RE: Friday big day14 Sep 2024 11:59
More on SOHO from Quoteddata.
The article picks 3 trusts they think with the most to gain.
https://www.theaic.co.uk...al-estates-rocky-moment
Picton discount 21%
Urban logistics discount 24%
AND my favourite!
"Triple Point Social Housing REIT (SOHO – 41.3% discount)
Our last pick is SOHO, which languishes on the widest discount of the three. Some reasons for this are justifiable but others not so much in our view. The good news is that the justifiable reasons are being addressed by the manager. Two of its housing association tenants – Parasol and My Space – have been in rent arrears for some time having got into financial difficulties.
The manager has recently announced that all 38 of the leases on properties let to Parasol have been transferred to Westmoreland. The manager expects rent collection to increase to between 75% and 85% of the existing rent during the first 12 months, and increasing thereafter to up to at least 90%. The manager says that it undertook studious due diligence of Westmorland, which was previously issued a notice by the regulator regarding governance and financial issues, but is comfortable that a new, experienced management team is turning things around. This is reflected in Westmoreland’s accounts, which show four years of annual surplus and growing turnover and a steadily increasing cash position. SOHO’s manager will now look for a similar conclusion to the My Space-let portfolio.

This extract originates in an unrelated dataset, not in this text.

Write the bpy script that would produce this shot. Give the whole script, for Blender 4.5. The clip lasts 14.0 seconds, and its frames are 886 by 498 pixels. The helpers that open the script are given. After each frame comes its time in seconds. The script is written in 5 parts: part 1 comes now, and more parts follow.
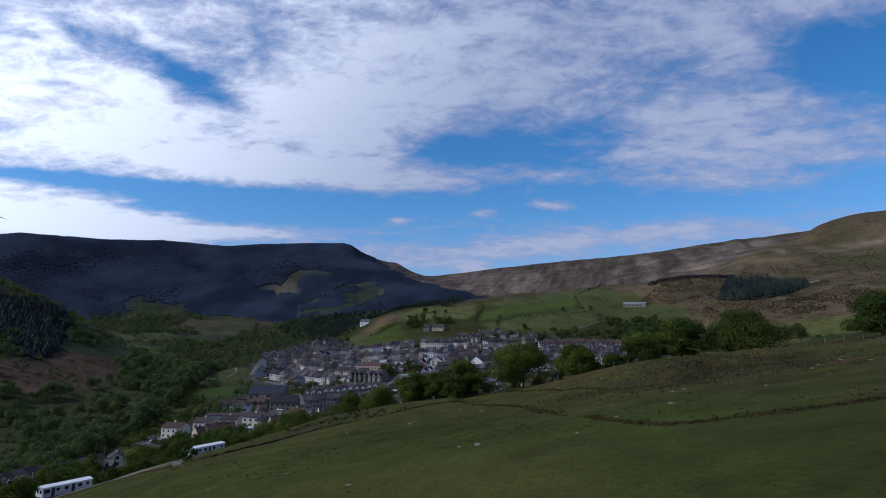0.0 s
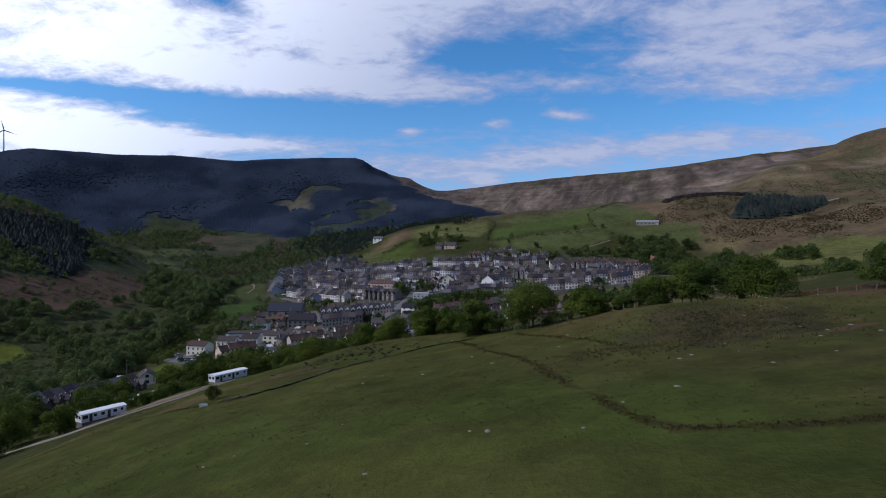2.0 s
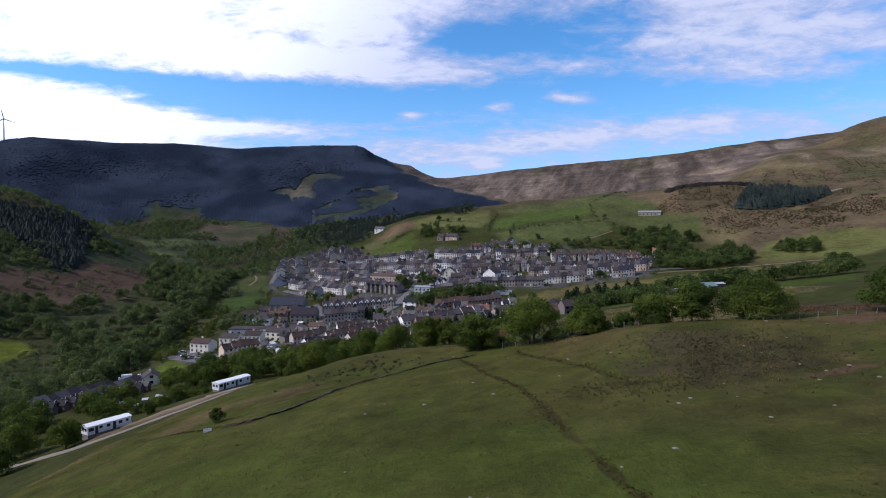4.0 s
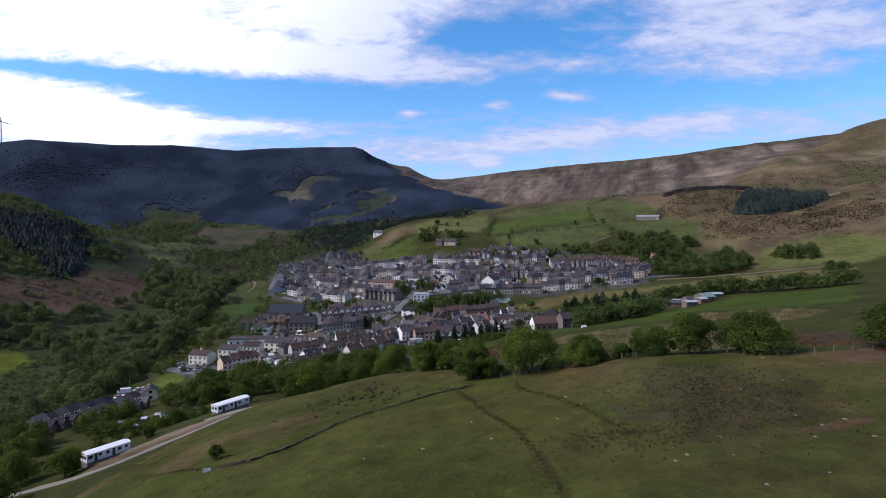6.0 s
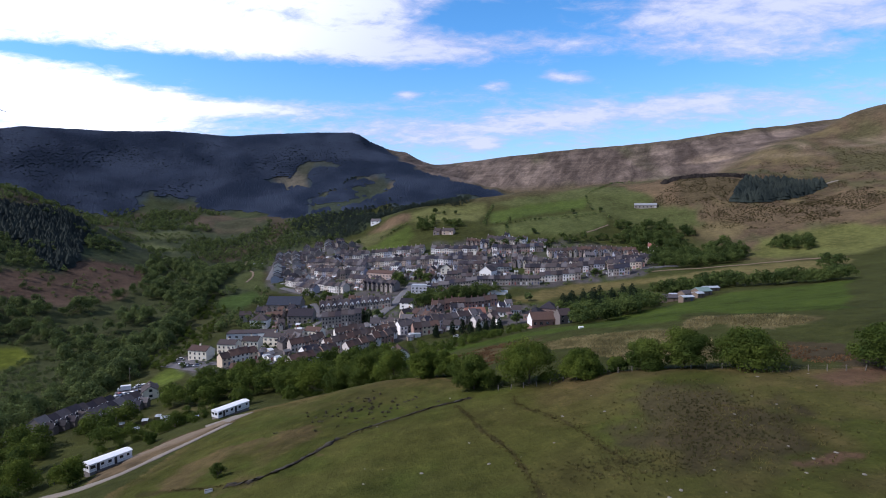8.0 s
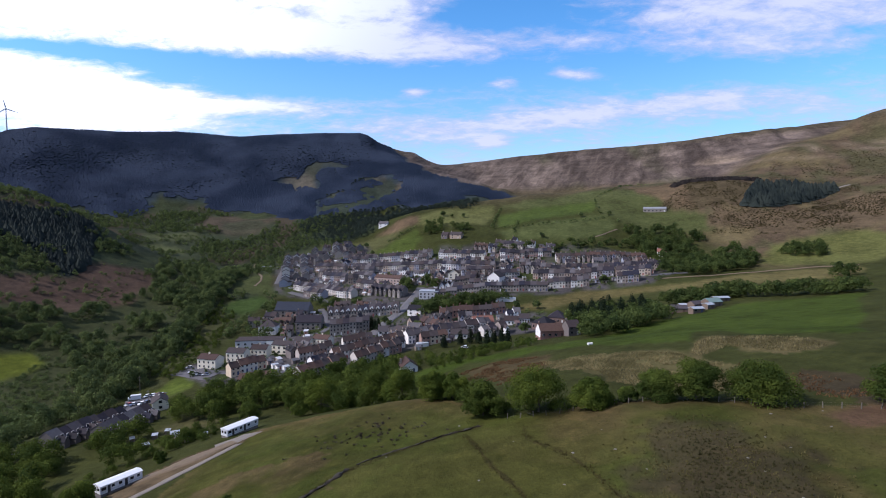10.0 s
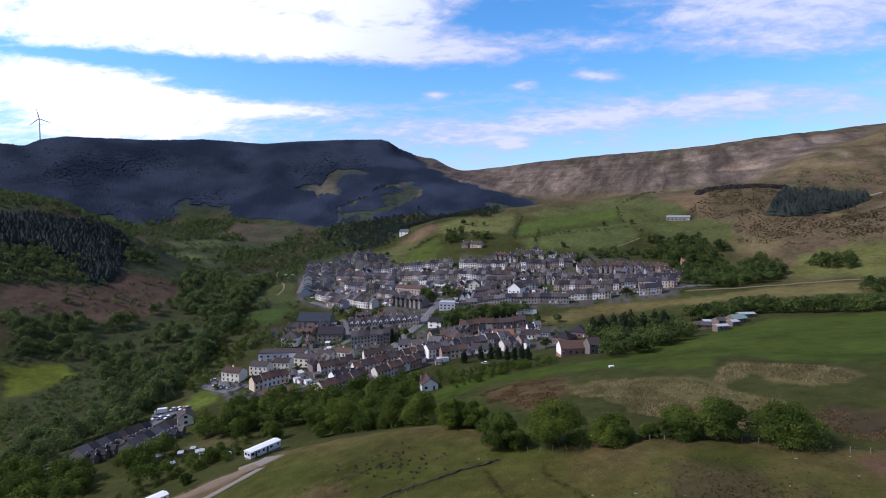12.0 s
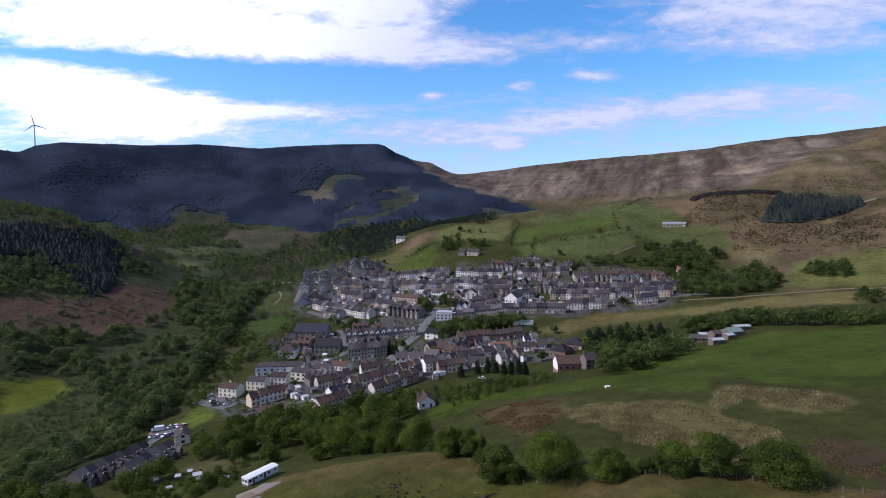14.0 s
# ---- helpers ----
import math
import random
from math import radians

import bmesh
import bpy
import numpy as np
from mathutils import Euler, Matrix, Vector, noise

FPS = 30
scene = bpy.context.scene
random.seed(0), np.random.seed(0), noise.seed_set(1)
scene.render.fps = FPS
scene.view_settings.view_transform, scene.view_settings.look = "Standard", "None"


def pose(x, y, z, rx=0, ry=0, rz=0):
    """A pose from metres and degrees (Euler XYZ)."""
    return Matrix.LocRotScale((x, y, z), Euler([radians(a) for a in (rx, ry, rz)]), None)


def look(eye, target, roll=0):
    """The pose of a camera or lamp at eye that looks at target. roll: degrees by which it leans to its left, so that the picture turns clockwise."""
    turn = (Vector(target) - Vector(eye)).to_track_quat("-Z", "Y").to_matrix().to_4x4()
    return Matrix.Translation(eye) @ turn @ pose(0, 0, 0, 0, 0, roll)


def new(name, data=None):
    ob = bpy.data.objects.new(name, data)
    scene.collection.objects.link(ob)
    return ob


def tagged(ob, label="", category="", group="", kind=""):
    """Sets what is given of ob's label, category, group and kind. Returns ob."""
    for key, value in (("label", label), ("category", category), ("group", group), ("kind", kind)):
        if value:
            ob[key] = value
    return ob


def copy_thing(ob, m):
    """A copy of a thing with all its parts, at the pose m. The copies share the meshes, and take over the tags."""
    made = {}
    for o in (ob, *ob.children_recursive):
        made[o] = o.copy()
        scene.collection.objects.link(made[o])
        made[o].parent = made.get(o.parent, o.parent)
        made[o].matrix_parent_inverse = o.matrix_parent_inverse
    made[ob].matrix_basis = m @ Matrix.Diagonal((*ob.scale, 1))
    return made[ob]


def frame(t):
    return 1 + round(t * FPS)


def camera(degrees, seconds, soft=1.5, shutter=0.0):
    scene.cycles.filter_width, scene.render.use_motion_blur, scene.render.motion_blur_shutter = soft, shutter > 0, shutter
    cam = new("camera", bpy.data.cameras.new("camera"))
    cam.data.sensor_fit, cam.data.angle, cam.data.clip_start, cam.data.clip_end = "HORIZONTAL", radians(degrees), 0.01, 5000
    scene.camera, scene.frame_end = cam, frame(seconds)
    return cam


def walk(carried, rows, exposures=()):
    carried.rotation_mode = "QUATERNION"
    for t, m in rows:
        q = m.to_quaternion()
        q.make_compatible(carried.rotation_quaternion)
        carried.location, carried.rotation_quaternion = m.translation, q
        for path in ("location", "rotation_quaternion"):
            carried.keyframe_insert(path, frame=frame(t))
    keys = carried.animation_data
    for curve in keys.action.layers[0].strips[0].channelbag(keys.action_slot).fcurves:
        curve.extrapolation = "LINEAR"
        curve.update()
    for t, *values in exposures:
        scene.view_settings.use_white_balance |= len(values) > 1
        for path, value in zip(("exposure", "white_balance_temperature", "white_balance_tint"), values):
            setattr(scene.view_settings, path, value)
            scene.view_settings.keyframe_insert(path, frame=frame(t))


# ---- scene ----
cam = camera(77.5, 14.0, soft=1.0)
PATH = [
    (0.0, 0.10, 0.71, 33.98, 9.47, -0.05, -1.04),
    (0.5, 0.05, 0.76, 35.72, 9.26, -0.16, -0.81),
    (1.0, 0.07, 0.70, 37.45, 9.18, -0.20, -0.43),
    (1.5, 0.10, 0.62, 39.29, 6.14, -0.21, -0.08),
    (2.0, 0.12, 0.55, 41.18, 0.38, -0.17, 0.20),
    (2.5, 0.12, 0.53, 43.14, -1.02, -0.20, 0.41),
    (3.0, 0.20, 0.51, 45.14, -1.10, -0.14, 0.49),
    (5.5, 0.22, 0.27, 54.91, -1.34, 0.02, 0.16),
    (6.0, 0.26, 0.25, 56.92, -1.41, -0.02, 0.23),
    (6.5, 0.26, 0.18, 58.87, -2.92, 0.05, 0.17),
    (7.0, 0.31, 0.15, 60.90, -3.14, 0.09, 0.13),
    (7.5, 0.32, 0.14, 62.79, -3.17, 0.12, -0.01),
    (10.0, -0.26, 1.24, 72.03, -3.48, -0.02, 0.77),
    (10.5, -0.34, 1.25, 73.81, -3.55, -0.13, 1.50),
    (11.0, -0.27, 1.17, 75.67, -3.46, -0.09, 2.17),
    (11.5, -0.12, 1.03, 77.68, -3.34, 0.03, 2.71),
    (12.0, -0.03, 0.90, 79.76, -3.21, 0.06, 2.91),
    (12.5, 0.05, 0.81, 81.92, -3.15, 0.15, 2.92),
    (13.0, 0.14, 0.80, 84.16, -3.08, 0.25, 2.84),
    (13.5, 0.17, 0.77, 86.32, -3.14, 0.29, 2.67),
    (14.0, 0.26, 0.72, 88.40, -3.17, 0.29, 2.58),
]
EXPOSURES = [(0.0, -0.76, 5400, 17), (1.5, -0.82, 5440, 17), (2.0, -0.56, 5600, 18), (2.6, -0.12, 5800, 20), (3.2, -0.06, 5820, 20), (6.6, -0.02, 5800, 21), (7.4, 0.10, 5800, 21), (12.0, 0.10, 5820, 22), (14.0, 0.02, 5840, 22)]
walk(cam, [(t, pose(x, y, z, 90 + p, r, w)) for t, x, y, z, p, r, w in PATH], EXPOSURES)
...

It appears to us that SOHO may have been unfairly caught in the cross hairs of the negative headlines that have plagued the UK residential sector in recent years. In 2021, SOHO’s peer Civitas was the subject of a short-seller report – the meat of which was focused on undisclosed dealings by directors. Claims surrounding the strength of the tenants were flimsy at best. More recently, headlines on Home REIT have not helped either.

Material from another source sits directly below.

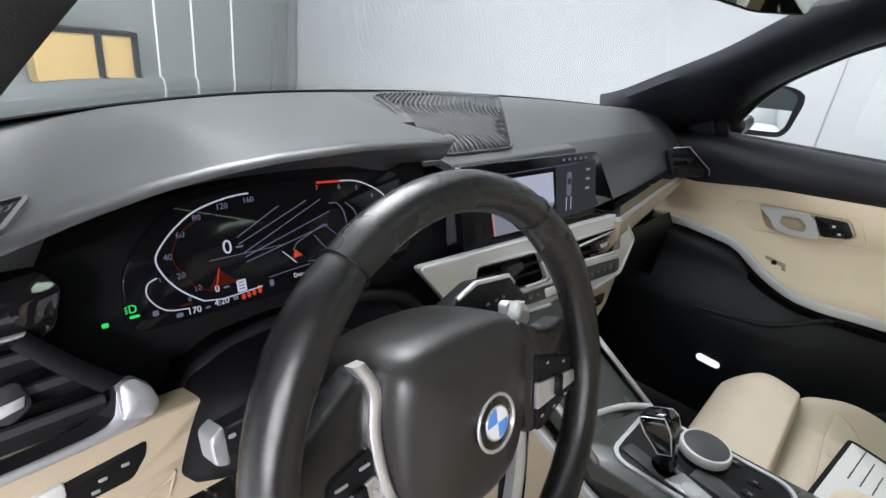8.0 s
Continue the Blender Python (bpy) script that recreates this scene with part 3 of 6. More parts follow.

Despite share price weakness, the company has delivered a NAV total return over five years of 42.5%. Meanwhile, its balance sheet is the envy of the sector. It has a long-weighted average debt maturity of 9.1 years at a low, fixed rate of 2.74% and no maturity until 2028.
To tackle its wide discount, the company has said it will sell a £20m-ish portfolio and use the proceeds to repurchase shares. This will hopefully facilitate a deserved re-rating of its share price."